■ **JOB**: Among the lines below, keep only those from the one containing "curve.update()" through the one containing "1.1, 6650, 14)])", and reproduce them exactly.

[Animation scripts]
▼

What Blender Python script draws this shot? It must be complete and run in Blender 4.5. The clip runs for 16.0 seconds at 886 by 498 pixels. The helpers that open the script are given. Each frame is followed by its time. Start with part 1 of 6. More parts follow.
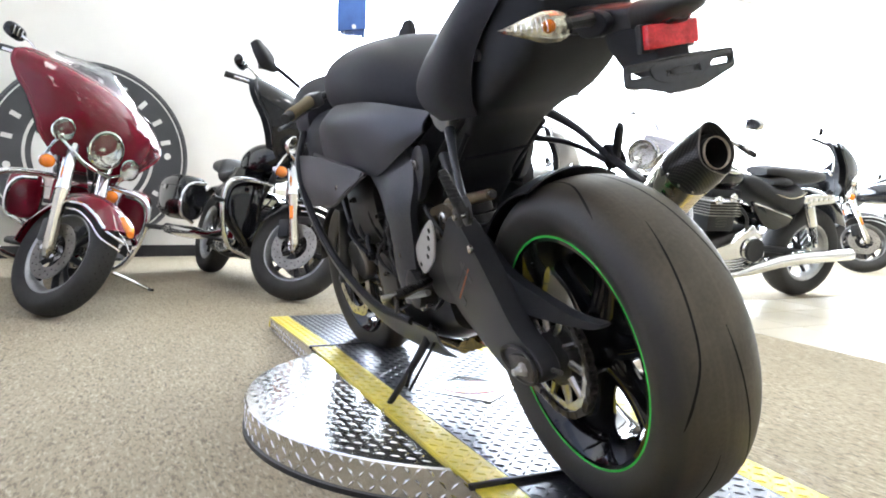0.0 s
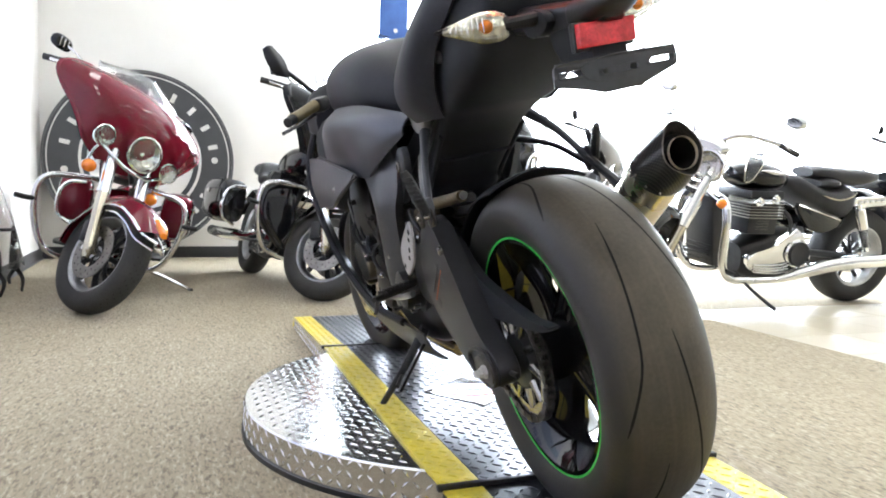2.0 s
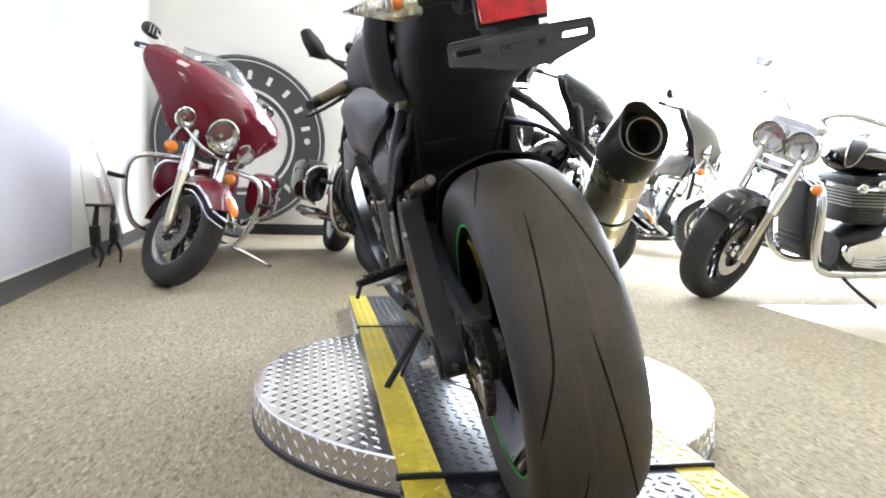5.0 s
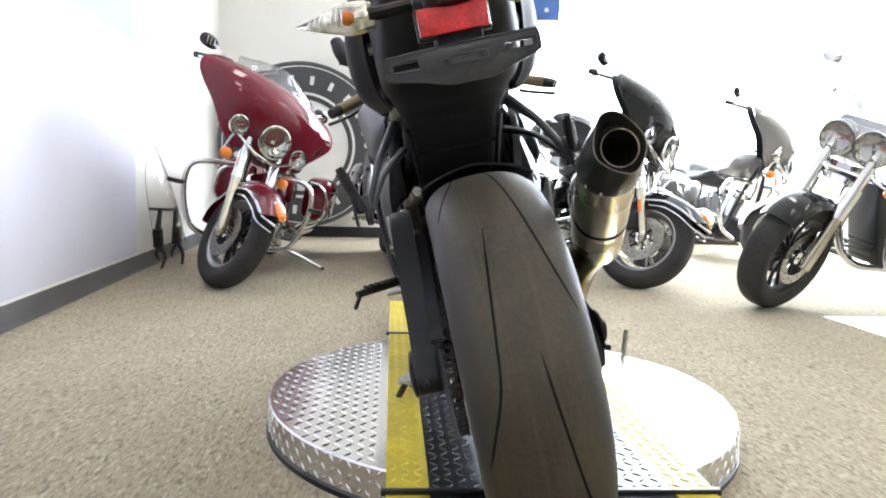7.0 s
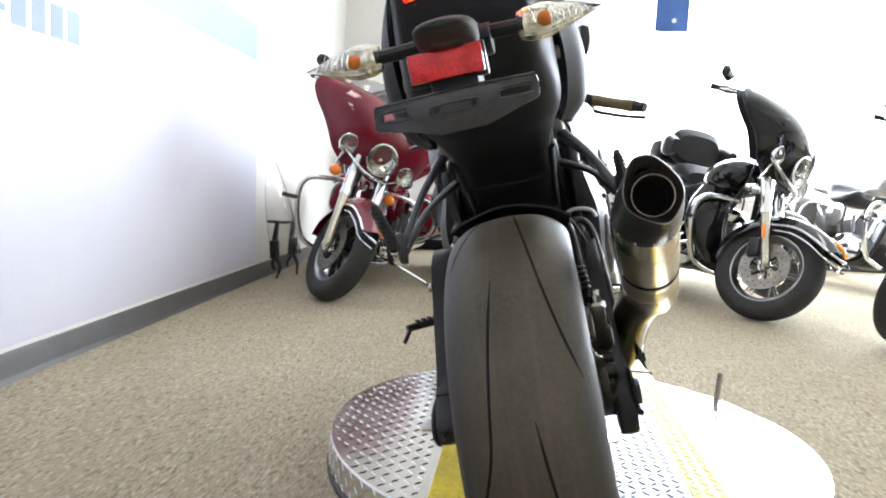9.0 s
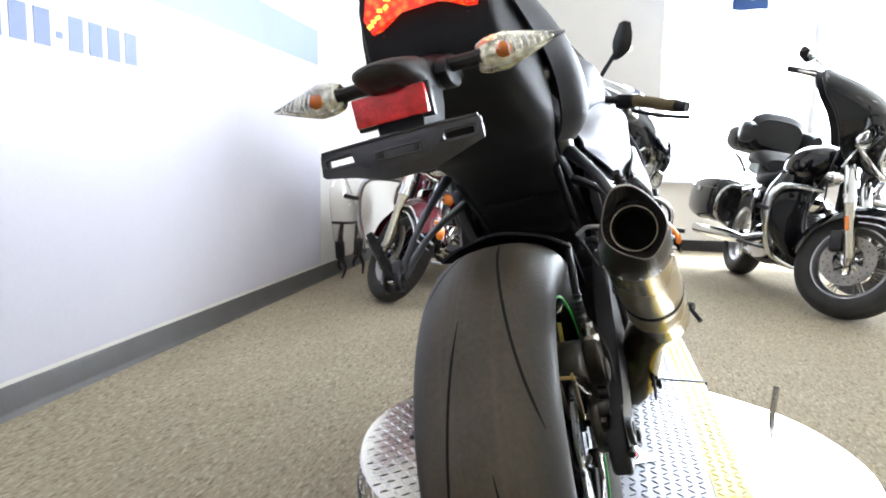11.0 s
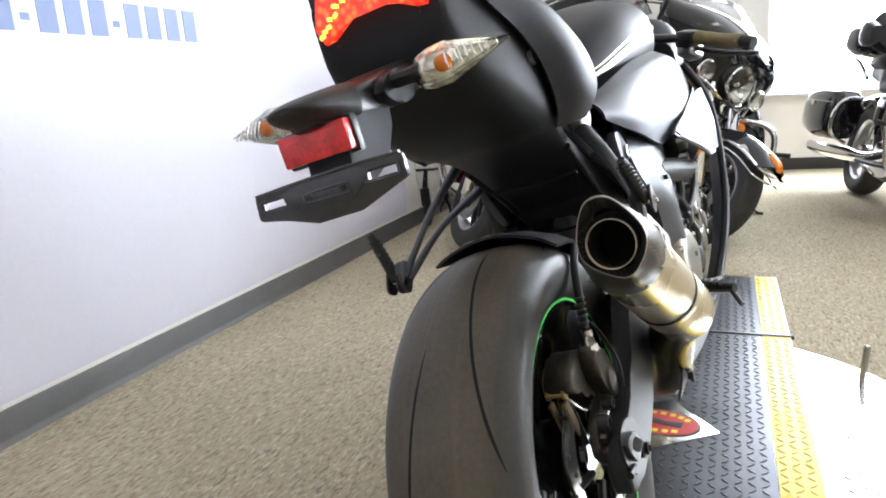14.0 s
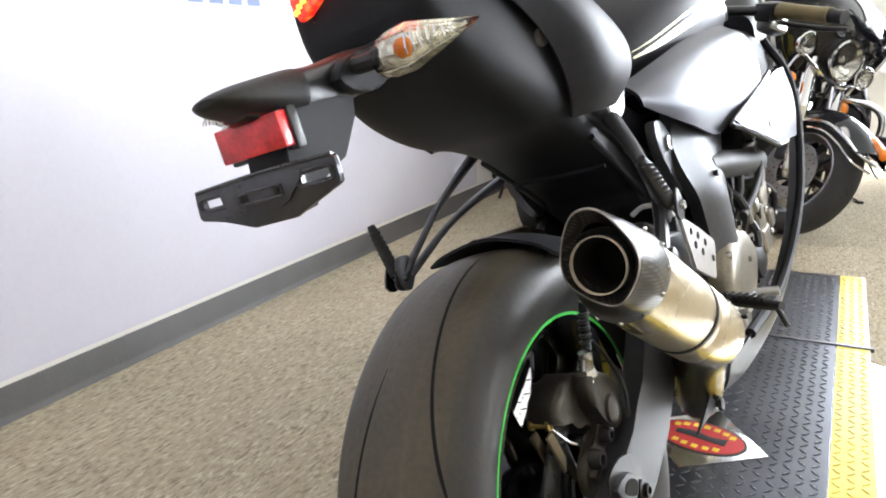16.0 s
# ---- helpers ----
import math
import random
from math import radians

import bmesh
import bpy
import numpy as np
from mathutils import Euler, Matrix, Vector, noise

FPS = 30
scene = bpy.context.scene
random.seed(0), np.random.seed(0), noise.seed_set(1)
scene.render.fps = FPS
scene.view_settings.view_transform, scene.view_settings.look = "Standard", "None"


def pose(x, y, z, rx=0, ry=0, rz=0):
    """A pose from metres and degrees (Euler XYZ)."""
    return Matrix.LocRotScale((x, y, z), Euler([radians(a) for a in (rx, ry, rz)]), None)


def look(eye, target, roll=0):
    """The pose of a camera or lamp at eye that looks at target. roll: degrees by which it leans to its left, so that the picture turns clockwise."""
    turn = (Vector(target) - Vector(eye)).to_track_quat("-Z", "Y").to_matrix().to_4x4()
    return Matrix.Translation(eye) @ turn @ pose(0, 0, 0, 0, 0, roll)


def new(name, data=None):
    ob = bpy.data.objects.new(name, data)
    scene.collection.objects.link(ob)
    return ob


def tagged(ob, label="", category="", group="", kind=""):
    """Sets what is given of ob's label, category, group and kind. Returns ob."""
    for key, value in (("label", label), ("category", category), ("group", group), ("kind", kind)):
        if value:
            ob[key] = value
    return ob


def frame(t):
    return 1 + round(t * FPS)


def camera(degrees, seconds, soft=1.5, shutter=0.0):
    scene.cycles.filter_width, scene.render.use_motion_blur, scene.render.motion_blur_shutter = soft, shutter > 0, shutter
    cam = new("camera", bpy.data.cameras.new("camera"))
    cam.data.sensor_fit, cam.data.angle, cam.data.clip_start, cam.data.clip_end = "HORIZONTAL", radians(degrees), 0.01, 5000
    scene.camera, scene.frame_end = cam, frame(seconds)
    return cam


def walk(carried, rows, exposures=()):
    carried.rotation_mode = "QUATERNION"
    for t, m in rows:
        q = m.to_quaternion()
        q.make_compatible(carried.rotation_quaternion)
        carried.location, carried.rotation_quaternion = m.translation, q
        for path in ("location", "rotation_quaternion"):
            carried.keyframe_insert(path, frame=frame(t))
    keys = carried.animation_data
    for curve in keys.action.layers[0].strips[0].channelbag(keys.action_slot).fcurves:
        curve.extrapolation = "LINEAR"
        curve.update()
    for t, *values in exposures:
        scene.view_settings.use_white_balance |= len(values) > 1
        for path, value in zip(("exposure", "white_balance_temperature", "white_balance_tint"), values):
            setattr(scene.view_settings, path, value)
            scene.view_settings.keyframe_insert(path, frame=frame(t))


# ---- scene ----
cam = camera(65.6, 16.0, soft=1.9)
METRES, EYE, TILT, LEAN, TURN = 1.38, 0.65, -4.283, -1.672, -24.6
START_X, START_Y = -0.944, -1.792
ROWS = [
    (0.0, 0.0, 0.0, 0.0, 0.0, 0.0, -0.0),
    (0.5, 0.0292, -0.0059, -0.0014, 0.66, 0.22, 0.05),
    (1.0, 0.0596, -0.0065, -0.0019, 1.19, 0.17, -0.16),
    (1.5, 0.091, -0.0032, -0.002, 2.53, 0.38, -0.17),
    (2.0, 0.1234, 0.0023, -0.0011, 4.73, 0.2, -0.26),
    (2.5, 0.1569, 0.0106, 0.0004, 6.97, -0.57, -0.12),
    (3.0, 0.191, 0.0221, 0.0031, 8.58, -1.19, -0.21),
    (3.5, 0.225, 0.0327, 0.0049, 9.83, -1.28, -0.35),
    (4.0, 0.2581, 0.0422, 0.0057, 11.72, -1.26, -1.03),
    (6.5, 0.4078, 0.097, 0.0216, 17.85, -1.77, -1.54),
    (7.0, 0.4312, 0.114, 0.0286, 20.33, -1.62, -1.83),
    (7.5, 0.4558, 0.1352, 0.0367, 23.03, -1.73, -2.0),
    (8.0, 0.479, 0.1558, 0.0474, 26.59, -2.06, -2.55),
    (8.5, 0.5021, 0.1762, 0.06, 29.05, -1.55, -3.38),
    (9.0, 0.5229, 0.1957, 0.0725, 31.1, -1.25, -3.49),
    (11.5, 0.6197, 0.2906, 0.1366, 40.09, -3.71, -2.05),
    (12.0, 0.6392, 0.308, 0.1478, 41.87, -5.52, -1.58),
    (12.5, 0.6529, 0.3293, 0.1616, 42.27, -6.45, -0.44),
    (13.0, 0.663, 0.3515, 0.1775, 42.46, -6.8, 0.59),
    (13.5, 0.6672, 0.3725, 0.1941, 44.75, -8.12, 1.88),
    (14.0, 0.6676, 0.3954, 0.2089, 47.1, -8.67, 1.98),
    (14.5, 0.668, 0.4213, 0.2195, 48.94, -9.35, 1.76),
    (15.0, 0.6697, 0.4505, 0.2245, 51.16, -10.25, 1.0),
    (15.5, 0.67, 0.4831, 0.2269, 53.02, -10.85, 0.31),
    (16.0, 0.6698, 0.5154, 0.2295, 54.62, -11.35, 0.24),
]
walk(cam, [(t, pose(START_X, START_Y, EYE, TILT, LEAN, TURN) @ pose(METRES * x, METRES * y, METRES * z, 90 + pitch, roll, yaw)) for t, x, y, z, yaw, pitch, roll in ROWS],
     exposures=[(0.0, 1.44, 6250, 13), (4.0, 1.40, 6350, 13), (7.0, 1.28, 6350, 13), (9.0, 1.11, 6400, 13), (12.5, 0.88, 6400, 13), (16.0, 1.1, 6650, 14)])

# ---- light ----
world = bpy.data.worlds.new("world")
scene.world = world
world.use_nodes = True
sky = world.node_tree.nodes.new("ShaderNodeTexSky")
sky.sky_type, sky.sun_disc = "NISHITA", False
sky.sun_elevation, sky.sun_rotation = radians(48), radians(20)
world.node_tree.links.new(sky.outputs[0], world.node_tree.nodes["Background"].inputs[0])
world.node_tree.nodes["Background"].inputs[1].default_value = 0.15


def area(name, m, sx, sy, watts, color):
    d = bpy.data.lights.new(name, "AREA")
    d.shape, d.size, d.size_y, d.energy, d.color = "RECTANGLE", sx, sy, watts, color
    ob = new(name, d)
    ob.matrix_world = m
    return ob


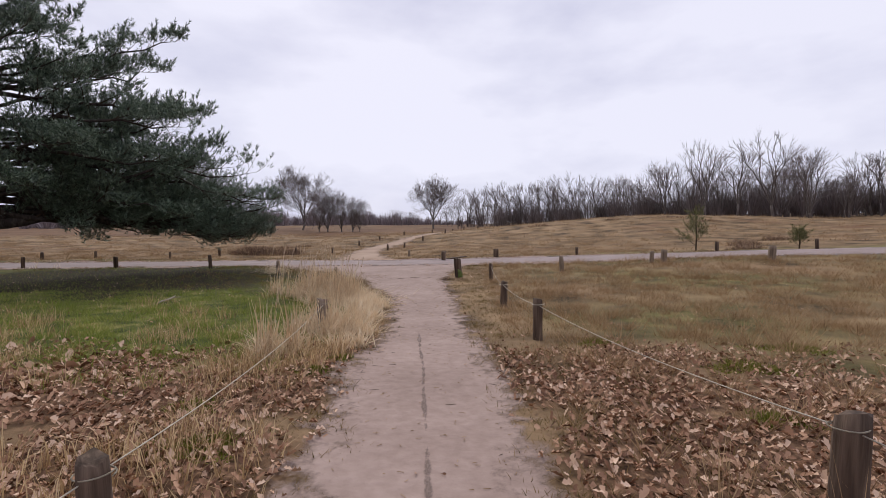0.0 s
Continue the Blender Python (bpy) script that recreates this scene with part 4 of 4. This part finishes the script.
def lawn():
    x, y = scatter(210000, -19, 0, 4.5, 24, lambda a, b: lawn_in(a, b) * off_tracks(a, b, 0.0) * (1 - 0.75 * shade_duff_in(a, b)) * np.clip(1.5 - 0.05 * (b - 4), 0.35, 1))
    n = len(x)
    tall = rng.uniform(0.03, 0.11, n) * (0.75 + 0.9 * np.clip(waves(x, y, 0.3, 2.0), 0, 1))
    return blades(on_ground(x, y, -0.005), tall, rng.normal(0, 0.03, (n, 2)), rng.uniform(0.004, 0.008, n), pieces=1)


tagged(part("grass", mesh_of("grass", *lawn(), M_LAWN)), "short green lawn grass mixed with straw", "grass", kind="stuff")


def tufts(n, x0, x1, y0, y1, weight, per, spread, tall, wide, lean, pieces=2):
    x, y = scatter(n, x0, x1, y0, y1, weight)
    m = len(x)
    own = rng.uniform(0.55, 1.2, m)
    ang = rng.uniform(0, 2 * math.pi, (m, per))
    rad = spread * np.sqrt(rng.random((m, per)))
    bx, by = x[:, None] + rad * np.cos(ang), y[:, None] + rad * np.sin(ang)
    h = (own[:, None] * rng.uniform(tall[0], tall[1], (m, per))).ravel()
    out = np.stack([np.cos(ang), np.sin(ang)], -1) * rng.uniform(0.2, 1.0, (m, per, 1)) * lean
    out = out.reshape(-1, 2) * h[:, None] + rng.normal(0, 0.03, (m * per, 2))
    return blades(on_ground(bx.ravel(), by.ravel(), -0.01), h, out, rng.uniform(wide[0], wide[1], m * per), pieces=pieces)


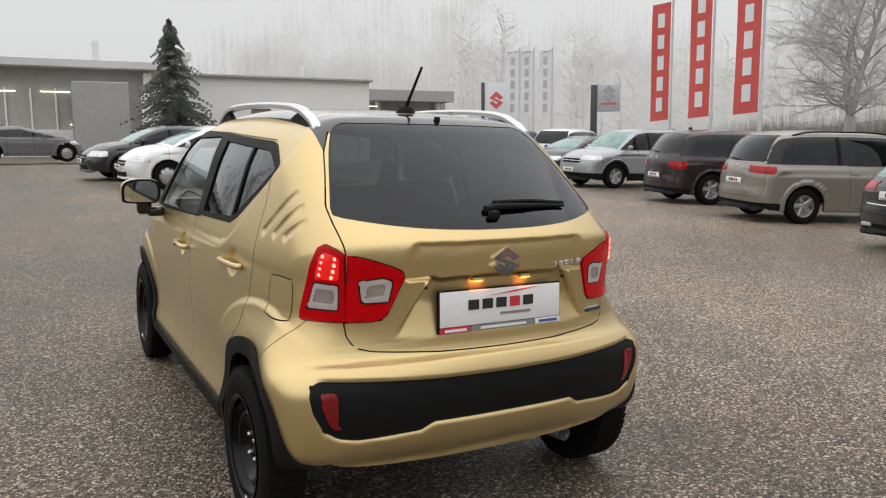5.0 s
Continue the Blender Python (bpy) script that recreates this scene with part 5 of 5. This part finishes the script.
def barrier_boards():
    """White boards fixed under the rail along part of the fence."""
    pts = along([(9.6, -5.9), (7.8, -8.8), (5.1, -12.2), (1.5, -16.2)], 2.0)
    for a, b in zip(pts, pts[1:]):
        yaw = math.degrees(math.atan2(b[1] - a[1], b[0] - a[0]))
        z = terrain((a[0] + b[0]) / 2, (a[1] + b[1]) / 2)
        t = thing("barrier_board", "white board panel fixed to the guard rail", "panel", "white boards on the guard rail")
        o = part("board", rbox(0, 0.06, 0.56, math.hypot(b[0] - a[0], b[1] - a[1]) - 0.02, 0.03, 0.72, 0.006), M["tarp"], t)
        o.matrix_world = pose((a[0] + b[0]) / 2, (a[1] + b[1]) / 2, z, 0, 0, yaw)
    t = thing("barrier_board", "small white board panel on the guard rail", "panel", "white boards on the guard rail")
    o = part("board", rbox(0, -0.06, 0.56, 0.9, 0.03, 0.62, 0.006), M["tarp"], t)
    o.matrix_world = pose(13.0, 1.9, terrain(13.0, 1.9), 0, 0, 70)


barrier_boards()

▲

■ **RESULT OF THE EXERCISE**:
        curve.update()
    for t, *values in exposures:
        scene.view_settings.use_white_balance |= len(values) > 1
        for path, value in zip(("exposure", "white_balance_temperature", "white_balance_tint"), values):
            setattr(scene.view_settings, path, value)
            scene.view_settings.keyframe_insert(path, frame=frame(t))


# ---- scene ----
cam = camera(65.6, 16.0, soft=1.9)
METRES, EYE, TILT, LEAN, TURN = 1.38, 0.65, -4.283, -1.672, -24.6
START_X, START_Y = -0.944, -1.792
ROWS = [
    (0.0, 0.0, 0.0, 0.0, 0.0, 0.0, -0.0),
    (0.5, 0.0292, -0.0059, -0.0014, 0.66, 0.22, 0.05),
    (1.0, 0.0596, -0.0065, -0.0019, 1.19, 0.17, -0.16),
    (1.5, 0.091, -0.0032, -0.002, 2.53, 0.38, -0.17),
    (2.0, 0.1234, 0.0023, -0.0011, 4.73, 0.2, -0.26),
    (2.5, 0.1569, 0.0106, 0.0004, 6.97, -0.57, -0.12),
    (3.0, 0.191, 0.0221, 0.0031, 8.58, -1.19, -0.21),
    (3.5, 0.225, 0.0327, 0.0049, 9.83, -1.28, -0.35),
    (4.0, 0.2581, 0.0422, 0.0057, 11.72, -1.26, -1.03),
    (6.5, 0.4078, 0.097, 0.0216, 17.85, -1.77, -1.54),
    (7.0, 0.4312, 0.114, 0.0286, 20.33, -1.62, -1.83),
    (7.5, 0.4558, 0.1352, 0.0367, 23.03, -1.73, -2.0),
    (8.0, 0.479, 0.1558, 0.0474, 26.59, -2.06, -2.55),
    (8.5, 0.5021, 0.1762, 0.06, 29.05, -1.55, -3.38),
    (9.0, 0.5229, 0.1957, 0.0725, 31.1, -1.25, -3.49),
    (11.5, 0.6197, 0.2906, 0.1366, 40.09, -3.71, -2.05),
    (12.0, 0.6392, 0.308, 0.1478, 41.87, -5.52, -1.58),
    (12.5, 0.6529, 0.3293, 0.1616, 42.27, -6.45, -0.44),
    (13.0, 0.663, 0.3515, 0.1775, 42.46, -6.8, 0.59),
    (13.5, 0.6672, 0.3725, 0.1941, 44.75, -8.12, 1.88),
    (14.0, 0.6676, 0.3954, 0.2089, 47.1, -8.67, 1.98),
    (14.5, 0.668, 0.4213, 0.2195, 48.94, -9.35, 1.76),
    (15.0, 0.6697, 0.4505, 0.2245, 51.16, -10.25, 1.0),
    (15.5, 0.67, 0.4831, 0.2269, 53.02, -10.85, 0.31),
    (16.0, 0.6698, 0.5154, 0.2295, 54.62, -11.35, 0.24),
]
walk(cam, [(t, pose(START_X, START_Y, EYE, TILT, LEAN, TURN) @ pose(METRES * x, METRES * y, METRES * z, 90 + pitch, roll, yaw)) for t, x, y, z, yaw, pitch, roll in ROWS],
     exposures=[(0.0, 1.44, 6250, 13), (4.0, 1.40, 6350, 13), (7.0, 1.28, 6350, 13), (9.0, 1.11, 6400, 13), (12.5, 0.88, 6400, 13), (16.0, 1.1, 6650, 14)])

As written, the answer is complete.